_Information supplied_.
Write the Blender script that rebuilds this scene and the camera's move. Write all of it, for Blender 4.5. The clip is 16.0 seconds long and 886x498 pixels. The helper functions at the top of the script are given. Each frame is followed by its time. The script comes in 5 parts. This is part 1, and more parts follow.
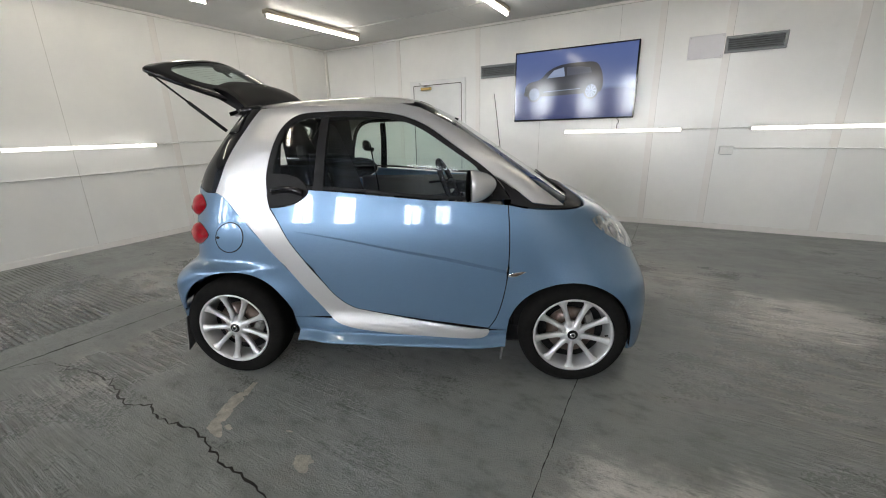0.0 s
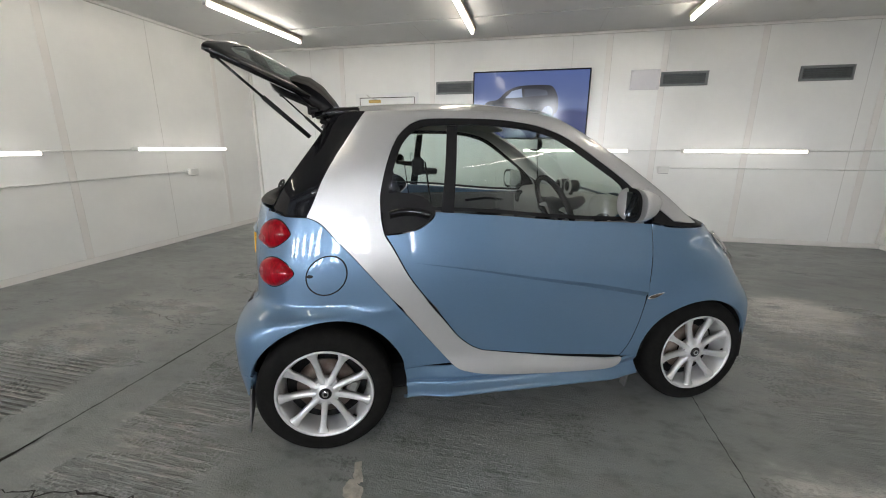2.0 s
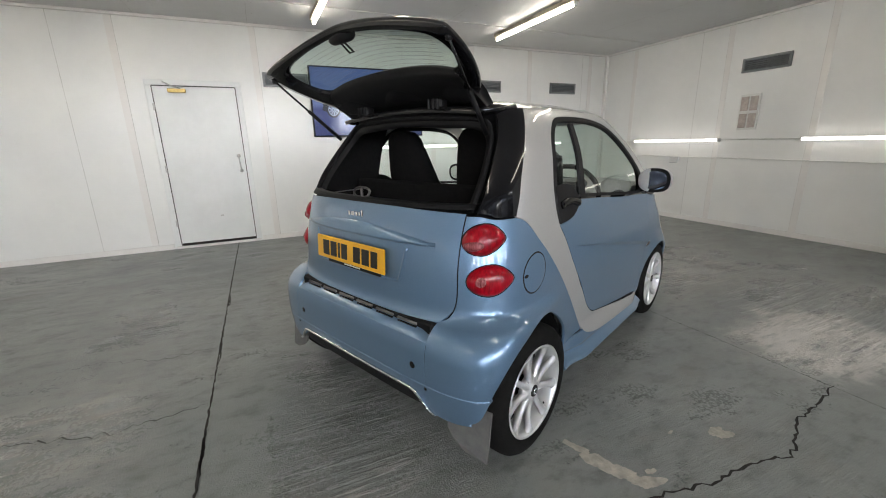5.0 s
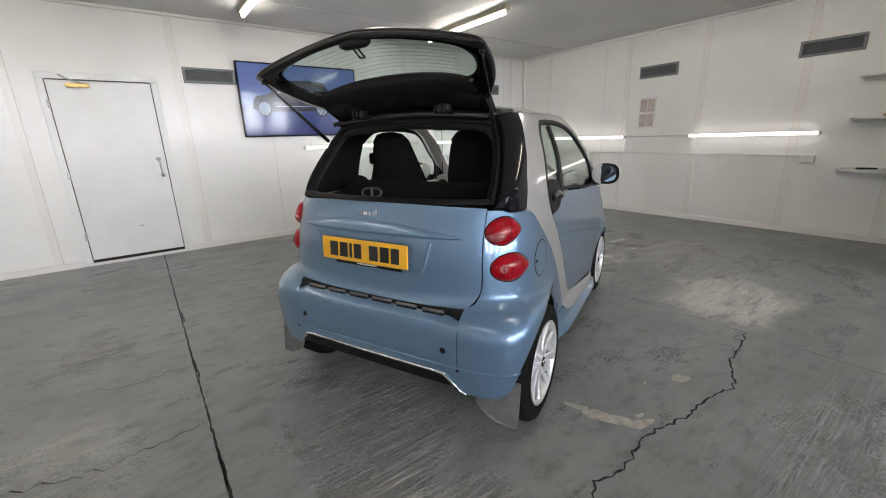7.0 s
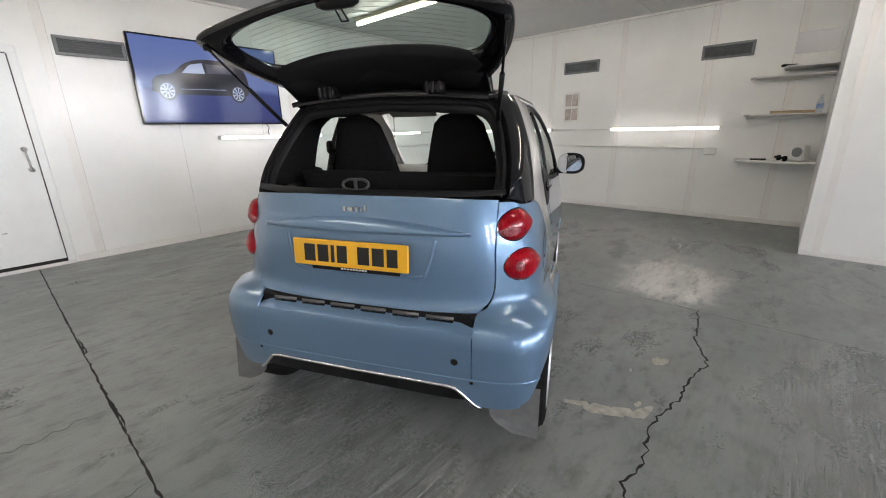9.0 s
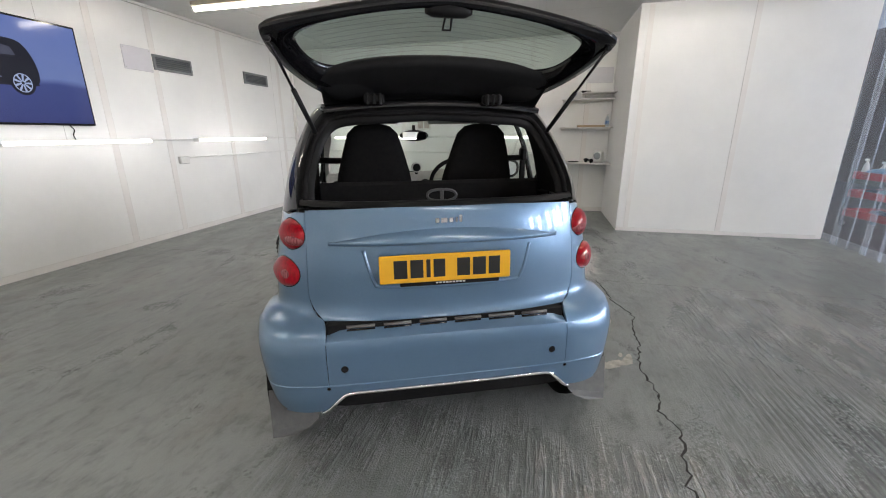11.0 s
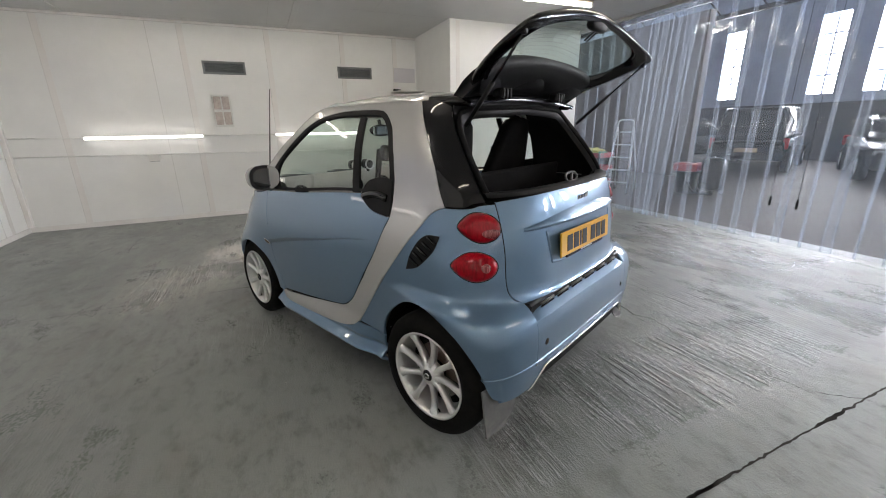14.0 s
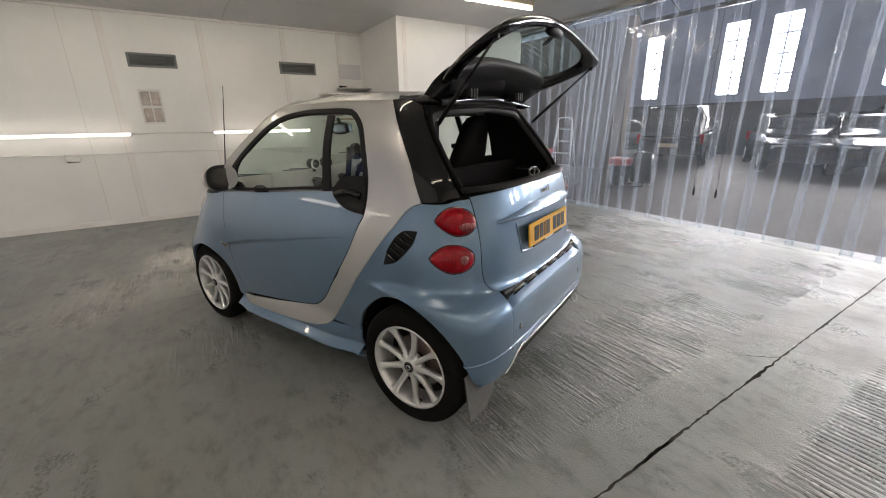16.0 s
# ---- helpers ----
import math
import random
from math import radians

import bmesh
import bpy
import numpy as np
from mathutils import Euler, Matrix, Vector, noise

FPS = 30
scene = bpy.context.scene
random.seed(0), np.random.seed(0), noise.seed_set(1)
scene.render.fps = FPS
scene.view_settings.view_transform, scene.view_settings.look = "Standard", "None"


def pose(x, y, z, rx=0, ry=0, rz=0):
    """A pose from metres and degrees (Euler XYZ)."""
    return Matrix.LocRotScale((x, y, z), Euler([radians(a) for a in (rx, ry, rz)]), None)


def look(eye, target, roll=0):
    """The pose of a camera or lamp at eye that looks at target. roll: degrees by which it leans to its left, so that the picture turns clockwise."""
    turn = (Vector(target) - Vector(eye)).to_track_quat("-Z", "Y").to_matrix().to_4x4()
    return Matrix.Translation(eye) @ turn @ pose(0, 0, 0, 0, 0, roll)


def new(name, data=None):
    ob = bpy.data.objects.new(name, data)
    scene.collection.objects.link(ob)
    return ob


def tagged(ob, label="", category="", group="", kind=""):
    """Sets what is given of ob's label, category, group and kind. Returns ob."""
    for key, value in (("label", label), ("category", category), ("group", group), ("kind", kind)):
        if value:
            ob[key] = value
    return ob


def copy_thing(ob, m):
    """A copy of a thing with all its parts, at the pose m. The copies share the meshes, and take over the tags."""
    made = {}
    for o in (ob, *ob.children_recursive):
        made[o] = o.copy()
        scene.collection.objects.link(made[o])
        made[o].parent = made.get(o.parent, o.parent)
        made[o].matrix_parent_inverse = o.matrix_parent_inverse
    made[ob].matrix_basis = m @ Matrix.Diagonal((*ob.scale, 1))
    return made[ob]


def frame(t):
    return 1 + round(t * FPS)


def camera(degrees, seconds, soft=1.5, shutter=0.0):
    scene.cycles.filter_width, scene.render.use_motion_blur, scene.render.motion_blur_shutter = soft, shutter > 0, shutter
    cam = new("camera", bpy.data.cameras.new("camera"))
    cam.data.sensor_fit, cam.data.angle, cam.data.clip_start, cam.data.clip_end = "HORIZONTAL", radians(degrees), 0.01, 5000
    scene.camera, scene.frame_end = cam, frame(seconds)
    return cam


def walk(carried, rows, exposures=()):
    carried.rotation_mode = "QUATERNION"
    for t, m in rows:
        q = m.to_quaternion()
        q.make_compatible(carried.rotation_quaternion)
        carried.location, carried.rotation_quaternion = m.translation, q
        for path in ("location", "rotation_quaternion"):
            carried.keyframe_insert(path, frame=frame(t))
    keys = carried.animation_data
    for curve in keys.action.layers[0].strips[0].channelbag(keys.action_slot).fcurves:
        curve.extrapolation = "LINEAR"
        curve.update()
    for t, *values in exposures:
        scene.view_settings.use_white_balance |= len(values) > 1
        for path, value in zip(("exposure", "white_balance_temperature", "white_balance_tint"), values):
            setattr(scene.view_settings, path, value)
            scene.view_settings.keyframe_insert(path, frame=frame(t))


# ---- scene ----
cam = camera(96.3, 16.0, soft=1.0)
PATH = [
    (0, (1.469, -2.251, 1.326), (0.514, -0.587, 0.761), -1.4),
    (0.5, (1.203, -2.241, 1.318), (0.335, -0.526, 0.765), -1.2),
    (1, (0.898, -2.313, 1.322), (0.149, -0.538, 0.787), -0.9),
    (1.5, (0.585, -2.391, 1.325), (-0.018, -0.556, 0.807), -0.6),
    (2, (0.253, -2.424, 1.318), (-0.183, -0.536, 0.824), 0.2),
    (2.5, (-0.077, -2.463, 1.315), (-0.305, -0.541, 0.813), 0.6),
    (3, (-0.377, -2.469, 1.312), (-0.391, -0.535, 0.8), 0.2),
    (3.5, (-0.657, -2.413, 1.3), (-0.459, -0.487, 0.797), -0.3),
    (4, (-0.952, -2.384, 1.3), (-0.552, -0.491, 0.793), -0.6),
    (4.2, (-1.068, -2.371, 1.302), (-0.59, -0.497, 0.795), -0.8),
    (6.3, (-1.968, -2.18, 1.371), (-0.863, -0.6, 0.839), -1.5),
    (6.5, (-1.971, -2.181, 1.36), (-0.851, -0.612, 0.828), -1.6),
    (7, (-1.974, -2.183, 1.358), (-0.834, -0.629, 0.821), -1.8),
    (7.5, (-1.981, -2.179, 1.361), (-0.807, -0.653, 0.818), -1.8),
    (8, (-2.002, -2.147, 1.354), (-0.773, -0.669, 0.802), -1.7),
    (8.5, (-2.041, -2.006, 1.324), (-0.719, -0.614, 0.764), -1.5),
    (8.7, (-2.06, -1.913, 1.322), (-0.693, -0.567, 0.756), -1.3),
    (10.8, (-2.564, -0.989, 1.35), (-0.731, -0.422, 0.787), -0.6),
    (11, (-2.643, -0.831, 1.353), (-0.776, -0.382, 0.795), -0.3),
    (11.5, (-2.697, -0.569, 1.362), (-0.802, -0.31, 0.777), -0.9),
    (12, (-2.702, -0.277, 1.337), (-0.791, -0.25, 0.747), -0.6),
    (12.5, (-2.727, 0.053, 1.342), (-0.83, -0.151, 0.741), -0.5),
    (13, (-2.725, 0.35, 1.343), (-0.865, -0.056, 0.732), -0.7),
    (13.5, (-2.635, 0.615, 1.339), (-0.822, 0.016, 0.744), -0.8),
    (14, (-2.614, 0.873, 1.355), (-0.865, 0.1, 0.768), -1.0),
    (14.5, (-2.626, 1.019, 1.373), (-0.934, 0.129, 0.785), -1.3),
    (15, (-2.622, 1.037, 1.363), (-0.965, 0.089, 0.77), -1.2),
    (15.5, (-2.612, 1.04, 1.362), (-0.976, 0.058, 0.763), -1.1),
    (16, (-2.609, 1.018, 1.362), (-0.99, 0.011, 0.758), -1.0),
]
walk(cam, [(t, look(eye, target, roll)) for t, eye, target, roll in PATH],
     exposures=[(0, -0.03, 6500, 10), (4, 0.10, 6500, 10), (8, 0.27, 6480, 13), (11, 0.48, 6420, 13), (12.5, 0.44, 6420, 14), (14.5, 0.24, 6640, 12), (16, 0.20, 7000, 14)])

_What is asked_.
Copy out the whole listing exactly, and don't carry over any pictures.

_Result below_.
Write the Blender script that rebuilds this scene and the camera's move. Write all of it, for Blender 4.5. The clip is 16.0 seconds long and 886x498 pixels. The helper functions at the top of the script are given. Each frame is followed by its time. The script comes in 5 parts. This is part 1, and more parts follow.
0.0 s
2.0 s
5.0 s
7.0 s
9.0 s
11.0 s
14.0 s
16.0 s
# ---- helpers ----
import math
import random
from math import radians

import bmesh
import bpy
import numpy as np
from mathutils import Euler, Matrix, Vector, noise

FPS = 30
scene = bpy.context.scene
random.seed(0), np.random.seed(0), noise.seed_set(1)
scene.render.fps = FPS
scene.view_settings.view_transform, scene.view_settings.look = "Standard", "None"


def pose(x, y, z, rx=0, ry=0, rz=0):
    """A pose from metres and degrees (Euler XYZ)."""
    return Matrix.LocRotScale((x, y, z), Euler([radians(a) for a in (rx, ry, rz)]), None)


def look(eye, target, roll=0):
    """The pose of a camera or lamp at eye that looks at target. roll: degrees by which it leans to its left, so that the picture turns clockwise."""
    turn = (Vector(target) - Vector(eye)).to_track_quat("-Z", "Y").to_matrix().to_4x4()
    return Matrix.Translation(eye) @ turn @ pose(0, 0, 0, 0, 0, roll)


def new(name, data=None):
    ob = bpy.data.objects.new(name, data)
    scene.collection.objects.link(ob)
    return ob


def tagged(ob, label="", category="", group="", kind=""):
    """Sets what is given of ob's label, category, group and kind. Returns ob."""
    for key, value in (("label", label), ("category", category), ("group", group), ("kind", kind)):
        if value:
            ob[key] = value
    return ob


def copy_thing(ob, m):
    """A copy of a thing with all its parts, at the pose m. The copies share the meshes, and take over the tags."""
    made = {}
    for o in (ob, *ob.children_recursive):
        made[o] = o.copy()
        scene.collection.objects.link(made[o])
        made[o].parent = made.get(o.parent, o.parent)
        made[o].matrix_parent_inverse = o.matrix_parent_inverse
    made[ob].matrix_basis = m @ Matrix.Diagonal((*ob.scale, 1))
    return made[ob]


def frame(t):
    return 1 + round(t * FPS)


def camera(degrees, seconds, soft=1.5, shutter=0.0):
    scene.cycles.filter_width, scene.render.use_motion_blur, scene.render.motion_blur_shutter = soft, shutter > 0, shutter
    cam = new("camera", bpy.data.cameras.new("camera"))
    cam.data.sensor_fit, cam.data.angle, cam.data.clip_start, cam.data.clip_end = "HORIZONTAL", radians(degrees), 0.01, 5000
    scene.camera, scene.frame_end = cam, frame(seconds)
    return cam


def walk(carried, rows, exposures=()):
    carried.rotation_mode = "QUATERNION"
    for t, m in rows:
        q = m.to_quaternion()
        q.make_compatible(carried.rotation_quaternion)
        carried.location, carried.rotation_quaternion = m.translation, q
        for path in ("location", "rotation_quaternion"):
            carried.keyframe_insert(path, frame=frame(t))
    keys = carried.animation_data
    for curve in keys.action.layers[0].strips[0].channelbag(keys.action_slot).fcurves:
        curve.extrapolation = "LINEAR"
        curve.update()
    for t, *values in exposures:
        scene.view_settings.use_white_balance |= len(values) > 1
        for path, value in zip(("exposure", "white_balance_temperature", "white_balance_tint"), values):
            setattr(scene.view_settings, path, value)
            scene.view_settings.keyframe_insert(path, frame=frame(t))


# ---- scene ----
cam = camera(96.3, 16.0, soft=1.0)
PATH = [
    (0, (1.469, -2.251, 1.326), (0.514, -0.587, 0.761), -1.4),
    (0.5, (1.203, -2.241, 1.318), (0.335, -0.526, 0.765), -1.2),
    (1, (0.898, -2.313, 1.322), (0.149, -0.538, 0.787), -0.9),
    (1.5, (0.585, -2.391, 1.325), (-0.018, -0.556, 0.807), -0.6),
    (2, (0.253, -2.424, 1.318), (-0.183, -0.536, 0.824), 0.2),
    (2.5, (-0.077, -2.463, 1.315), (-0.305, -0.541, 0.813), 0.6),
    (3, (-0.377, -2.469, 1.312), (-0.391, -0.535, 0.8), 0.2),
    (3.5, (-0.657, -2.413, 1.3), (-0.459, -0.487, 0.797), -0.3),
    (4, (-0.952, -2.384, 1.3), (-0.552, -0.491, 0.793), -0.6),
    (4.2, (-1.068, -2.371, 1.302), (-0.59, -0.497, 0.795), -0.8),
    (6.3, (-1.968, -2.18, 1.371), (-0.863, -0.6, 0.839), -1.5),
    (6.5, (-1.971, -2.181, 1.36), (-0.851, -0.612, 0.828), -1.6),
    (7, (-1.974, -2.183, 1.358), (-0.834, -0.629, 0.821), -1.8),
    (7.5, (-1.981, -2.179, 1.361), (-0.807, -0.653, 0.818), -1.8),
    (8, (-2.002, -2.147, 1.354), (-0.773, -0.669, 0.802), -1.7),
    (8.5, (-2.041, -2.006, 1.324), (-0.719, -0.614, 0.764), -1.5),
    (8.7, (-2.06, -1.913, 1.322), (-0.693, -0.567, 0.756), -1.3),
    (10.8, (-2.564, -0.989, 1.35), (-0.731, -0.422, 0.787), -0.6),
    (11, (-2.643, -0.831, 1.353), (-0.776, -0.382, 0.795), -0.3),
    (11.5, (-2.697, -0.569, 1.362), (-0.802, -0.31, 0.777), -0.9),
    (12, (-2.702, -0.277, 1.337), (-0.791, -0.25, 0.747), -0.6),
    (12.5, (-2.727, 0.053, 1.342), (-0.83, -0.151, 0.741), -0.5),
    (13, (-2.725, 0.35, 1.343), (-0.865, -0.056, 0.732), -0.7),
    (13.5, (-2.635, 0.615, 1.339), (-0.822, 0.016, 0.744), -0.8),
    (14, (-2.614, 0.873, 1.355), (-0.865, 0.1, 0.768), -1.0),
    (14.5, (-2.626, 1.019, 1.373), (-0.934, 0.129, 0.785), -1.3),
    (15, (-2.622, 1.037, 1.363), (-0.965, 0.089, 0.77), -1.2),
    (15.5, (-2.612, 1.04, 1.362), (-0.976, 0.058, 0.763), -1.1),
    (16, (-2.609, 1.018, 1.362), (-0.99, 0.011, 0.758), -1.0),
]
walk(cam, [(t, look(eye, target, roll)) for t, eye, target, roll in PATH],
     exposures=[(0, -0.03, 6500, 10), (4, 0.10, 6500, 10), (8, 0.27, 6480, 13), (11, 0.48, 6420, 13), (12.5, 0.44, 6420, 14), (14.5, 0.24, 6640, 12), (16, 0.20, 7000, 14)])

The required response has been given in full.